Мать погладила его мальчишеские вихры и вздохнула.
— Почему ты такой рассудительный, сынок?…
Почему он вечно вспоминает этот эпизод? И с какой стати мать всегда смотрела на него с жалостью, как на убогого? Школа гордилась им — отличник, победитель всех математических олимпиад, учителя предсказывали ему большое будущее. А мать считала его обойденным судьбою. Воображение, эмоции — вот что она ценила превыше всего.
А как она искренне удивилась, когда он решил стать космонавтом. Как будто космонавт — это поэт или мечтатель (в чем — она так считала — ему отказано), а не человек действия. Математика, логика, кибернетика — вот что такое космонавтика, а не воображение и эмоции. И не более в нем тайн, чем во всякой точной науке, и все можно перевести на язык формул.

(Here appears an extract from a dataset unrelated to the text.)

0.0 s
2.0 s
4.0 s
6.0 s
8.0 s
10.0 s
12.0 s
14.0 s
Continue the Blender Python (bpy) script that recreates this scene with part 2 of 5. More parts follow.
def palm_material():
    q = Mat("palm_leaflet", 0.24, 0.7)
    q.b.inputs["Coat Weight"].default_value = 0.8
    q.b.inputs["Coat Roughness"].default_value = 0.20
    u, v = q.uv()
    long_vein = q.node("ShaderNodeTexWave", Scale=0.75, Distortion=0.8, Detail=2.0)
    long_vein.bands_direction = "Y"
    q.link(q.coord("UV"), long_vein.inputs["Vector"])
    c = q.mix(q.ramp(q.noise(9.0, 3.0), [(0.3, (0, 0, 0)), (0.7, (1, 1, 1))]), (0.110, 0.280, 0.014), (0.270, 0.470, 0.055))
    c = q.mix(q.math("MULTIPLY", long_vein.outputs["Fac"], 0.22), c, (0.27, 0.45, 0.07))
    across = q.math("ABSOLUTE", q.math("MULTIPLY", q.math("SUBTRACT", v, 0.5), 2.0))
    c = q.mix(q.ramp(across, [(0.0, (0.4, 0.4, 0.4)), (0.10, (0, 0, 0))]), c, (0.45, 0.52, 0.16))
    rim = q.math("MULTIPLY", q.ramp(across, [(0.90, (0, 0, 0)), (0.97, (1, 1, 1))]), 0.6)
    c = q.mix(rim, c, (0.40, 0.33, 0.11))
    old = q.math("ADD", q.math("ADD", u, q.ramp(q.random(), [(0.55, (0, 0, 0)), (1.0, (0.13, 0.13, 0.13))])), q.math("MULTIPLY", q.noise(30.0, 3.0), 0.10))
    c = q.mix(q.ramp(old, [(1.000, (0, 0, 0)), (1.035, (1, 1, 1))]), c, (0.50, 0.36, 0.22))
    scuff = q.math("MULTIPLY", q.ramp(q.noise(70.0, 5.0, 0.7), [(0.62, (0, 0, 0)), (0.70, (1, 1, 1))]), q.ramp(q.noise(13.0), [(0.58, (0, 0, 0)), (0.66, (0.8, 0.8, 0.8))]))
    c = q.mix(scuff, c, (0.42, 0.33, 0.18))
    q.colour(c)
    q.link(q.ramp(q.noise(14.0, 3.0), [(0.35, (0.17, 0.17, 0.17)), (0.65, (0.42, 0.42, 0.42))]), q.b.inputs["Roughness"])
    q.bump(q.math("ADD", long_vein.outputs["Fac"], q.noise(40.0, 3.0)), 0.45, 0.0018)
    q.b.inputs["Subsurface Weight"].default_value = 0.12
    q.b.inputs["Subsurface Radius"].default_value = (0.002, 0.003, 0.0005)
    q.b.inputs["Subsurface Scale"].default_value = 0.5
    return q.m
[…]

Сна как не бывало. Харитон открыл глаза и, морщась от головной боли, сел. Какого черта над ним стоит Кирилл и смотрит на него, спящего?

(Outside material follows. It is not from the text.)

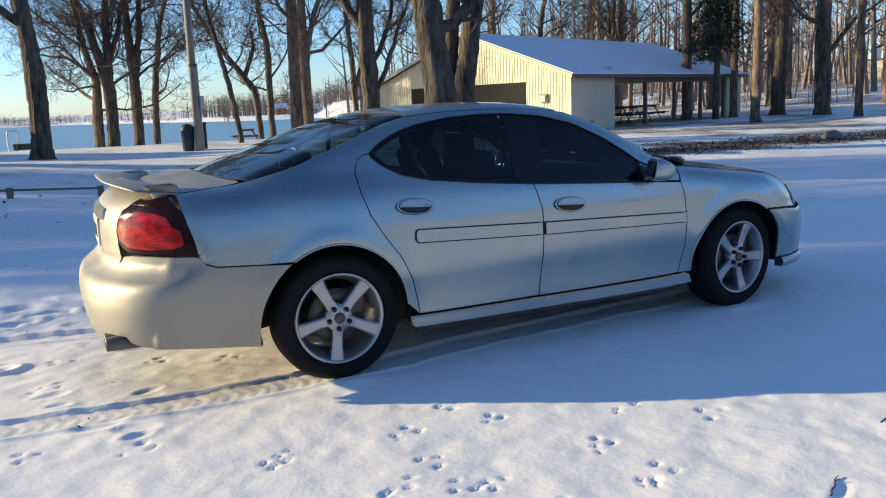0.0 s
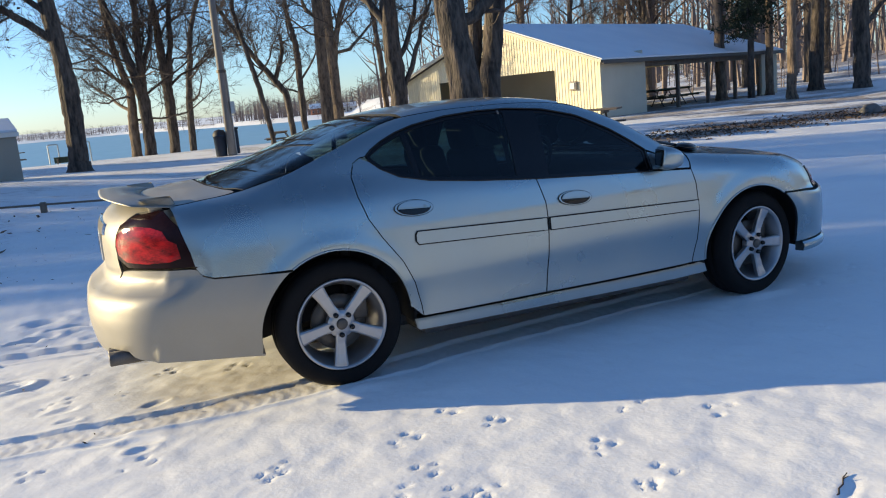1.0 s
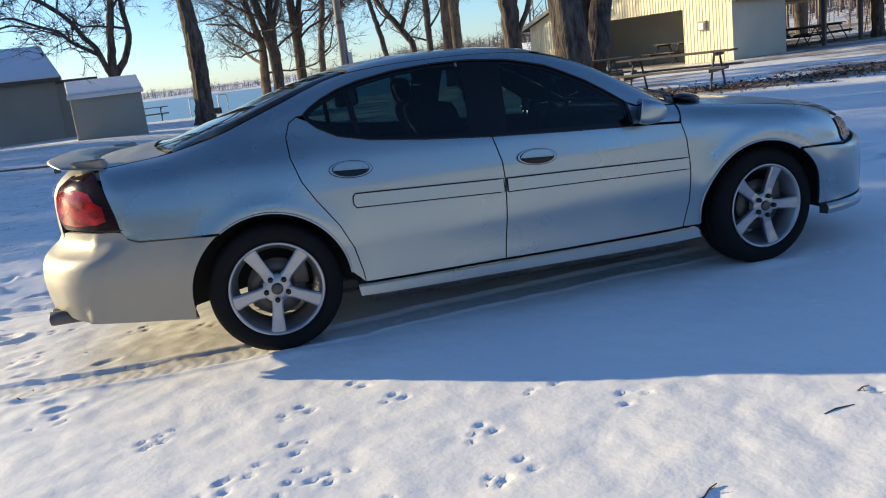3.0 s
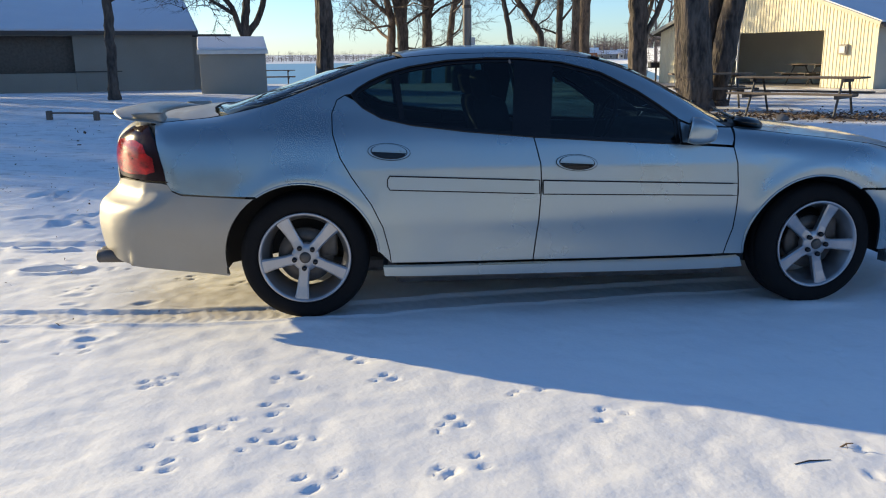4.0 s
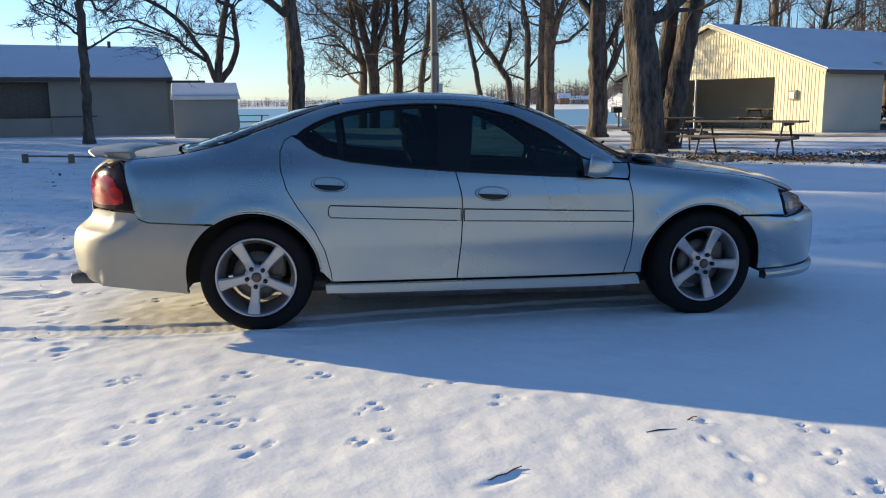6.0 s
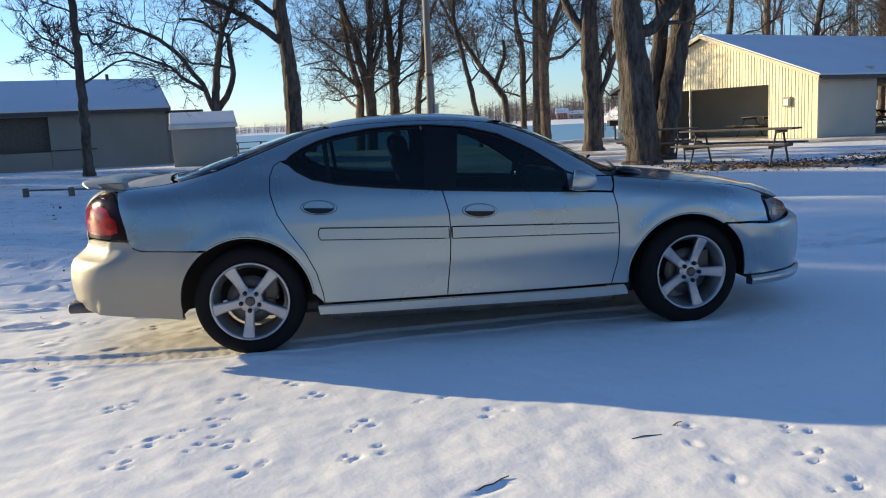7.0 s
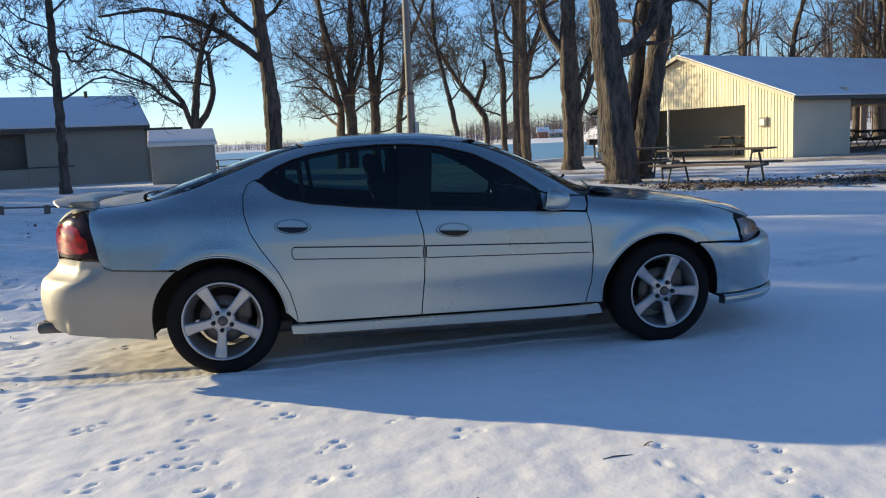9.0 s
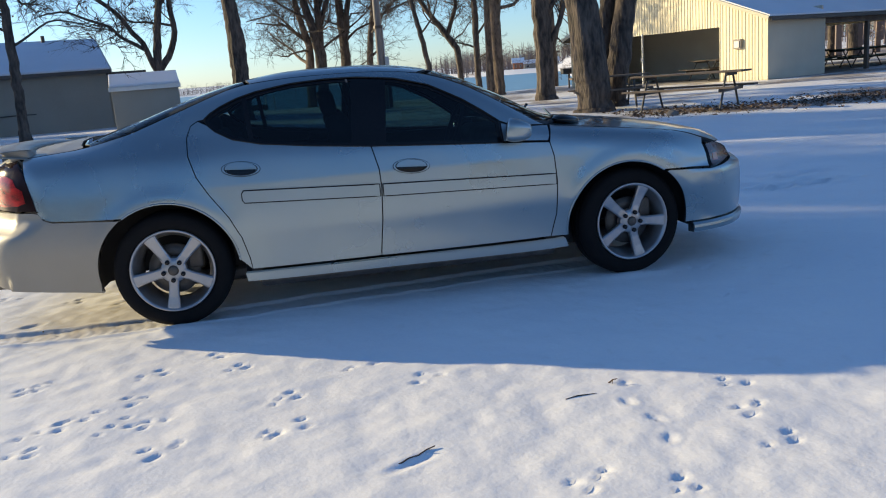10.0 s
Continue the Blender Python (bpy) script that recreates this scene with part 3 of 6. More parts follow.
def siding_sheet(w0, w1, z0, u, name="siding_sheet"):
    """Ribbed sheet on a gable wall, following the rake, of some thickness."""
    verts, faces = [], []
    steps = []
    w = w0
    while w < w1 - 1e-6:
        e = min(w + 0.155, w1)
        for a, d in ((0, 0), (0.55, 0), (0.65, 0.018), (0.85, 0.018), (0.95, 0)):
            steps.append((w + a * (e - w), d))
        w = e
    steps.append((w1, 0))
    for w, d in steps:
        for x in (u - d, u + 0.06):
            verts += [(x, w, z0), (x, w, roof_z(w) - 0.03)]
    for i in range(len(steps) - 1):
        a, b = 4 * i, 4 * i + 4
        faces += [(a, b, b + 1, a + 1), (a + 2, a + 3, b + 3, b + 2), (a, a + 2, b + 2, b), (a + 1, b + 1, b + 3, a + 3)]
    e = len(verts) - 4
    faces += [(0, 1, 3, 2), (e, e + 2, e + 3, e + 1)]
    return mesh(name, verts, faces, SIDING, shelter, smooth=False)


edges = [0, 0.73, 1.46, 2.19]
for a, b in zip(edges, edges[1:]):
    siding_sheet(a + 0.002, b - 0.002, BASE, 0)
top = np.linspace(2.19, 8.77, 10)
for a, b in zip(top, top[1:]):
    siding_sheet(a + 0.002, b - 0.002, 2.256, 0)
for a, b in ((8.77, 9.49), (9.49, 10.2), (10.2, W)):
    siding_sheet(a + 0.002, b - 0.002, BASE, 0)
for k in range(12):
    siding_sheet(k * W / 12 + 0.002, (k + 1) * W / 12 - 0.002, 2.256 if 0 < k < 11 else BASE, L - 0.06)
for w, u0, u1 in ((0.0, 0.064, 3.41), (0.0, 15.1, L - 0.07), (W, 0.064, 3.41), (W, 15.1, L - 0.07)):
    part("side_wall", box((u1 - u0, 0.10, 2.33 - BASE), ((u0 + u1) / 2, w + (0.05 if w == 0 else -0.05), (2.33 + BASE) / 2), 0.004), STUCCO, shelter, "smooth pale side wall panel")
for s in (0, 1):
    w0, w1 = (-OV, W / 2) if s == 0 else (W + OV, W / 2)
    z0, z1 = EAVE, PEAK
    for nm, lift, thick, m, ext in (("roof_deck", 0.0, 0.07, DARKTRIM, 0.28), ("snow_cover", 0.075, 0.06, ROOFSNOW, 0.24)):
        v = []
        for u in (-ext, L + ext):
            for ww, zz in ((w0, z0), (w1, z1)):
                v += [(u, ww, zz + lift), (u, ww, zz + lift + thick)]
        f = [(0, 1, 3, 2), (4, 6, 7, 5), (0, 4, 5, 1), (2, 3, 7, 6), (1, 5, 7, 3), (0, 2, 6, 4)]
        mesh(nm, v, f, m, shelter, smooth=False)
    run = math.hypot(W / 2 + OV, z1 - z0)
    ang = math.atan2(z1 - z0, w1 - w0)
    for u in (-0.30, L + 0.30):
        part("rake_trim", box((0.04, run, 0.13), (u, (w0 + w1) / 2, (z0 + z1) / 2 + 0.02), 0.004, Matrix.Rotation(ang, 4, "X")), STUCCO, shelter, "pale rake board")
    part("gutter", box((L + 0.5, 0.09, 0.13), (L / 2, w0 + (-0.05 if s == 0 else 0.05), EAVE - 0.02), 0.015), DARKTRIM, shelter, "dark eave gutter")
    part("eave_beam", box((11.6, 0.14, 0.22), (9.25, 0.09 if s == 0 else W - 0.09, 2.2), 0.005), TIMBER, shelter)
    for u in (6.3, 9.2, 12.1, 14.9):
        part("post", box((0.15, 0.15, 2.1 - BASE), (u, 0.09 if s == 0 else W - 0.09, (2.1 + BASE) / 2), 0.008), TIMBER, shelter)
for u in (3.5, 6.3, 9.2, 12.1, 14.9):
    part("truss_chord", box((0.08, W - 0.2, 0.18), (u, W / 2, 2.42), 0.004), TIMBER, shelter)
part("partition", box((0.10, W - 0.25, 2.6), (3.40, W / 2, 1.48), 0.004), STUCCO, shelter, "plain inner partition wall")
part("slab", box((L + 0.3, W + 0.3, 0.16), (L / 2, W / 2, BASE - 0.06), 0.01), CONCRETE, shelter, "concrete floor slab")
part("wall_vent", box((0.12, 0.34, 0.36), (-0.06, 1.28, 1.56), 0.02), CONCRETE, shelter, "tan wall vent box")
part("vent_cover", box((0.03, 0.22, 0.24), (-0.135, 1.28, 1.55), 0.008), WHITETRIM, shelter)
part("opening_post", rod((-0.10, 6.15, BASE - 0.1), (-0.10, 6.15, 2.3), 0.05), GALV, shelter, "galvanised steel post")
part("switch_box", box((0.06, 0.10, 0.16), (-0.16, 6.15, 1.25), 0.01), WHITETRIM, shelter)
part("corner_trim", box((0.05, 0.10, EAVE - BASE - 0.1), (-0.03, 0.02, (EAVE + BASE) / 2 - 0.05), 0.004), SIDING, shelter)
for u, w, r in ((1.9, 4.2, 80), (5.2, 2.4, 5), (8.2, 2.2, 0), (11.0, 2.6, 3), (7.4, 6.0, 90), (12.4, 6.6, 0), (4.4, 7.8, 90)):
    p = SHELTER @ Vector((u, w, BASE + 0.02))
    picnic_table(p, r + math.degrees(0.40), GREENPAINT if w < 3 else TIMBER, label="dark wooden picnic table on the shelter's concrete floor")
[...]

— Тебе чего, Кирилл? — спросил он неприязненно. И оглянулся вокруг. На широком тяжелом лице его отразилось недоумение.
— Черт побери, если я что-нибудь понимаю…
— Поймешь. Как ты себя чувствуешь?
— Как с перепоя. Башка разламывается. Где это мы?
— На планете Харис.
— Все шуточки… У американцев, что ли? Что со мной стряслось? Авария? Я ничего такого не помню…
— Можно назвать и аварией.
— Может, ты мне объяснишь подробнее?
— Непременно. Хоть сейчас…
… Уилки видел очень мучительный сон, будто он прощался с Джен навсегда. Он лихорадочно целовал ее губы, щеки, волосы, руки. Его трясло от тяжелых мужских рыданий.
— Как же я буду без тебя, Джен? — твердил он. — А ты?
— Но ведь ты будешь со мной всю жизнь, Уилки. Когда я умру, ты закроешь мне глаза, только ты.
Но Уилки Уолт знал, что он никогда не увидит жену и детей. Ни жены, ни детей.
— Как же я буду без вас? — твердил он в отчаянии.
Он так стонал и метался, что Кирилл стал его будить, не дожидаясь, когда тот проснется сам.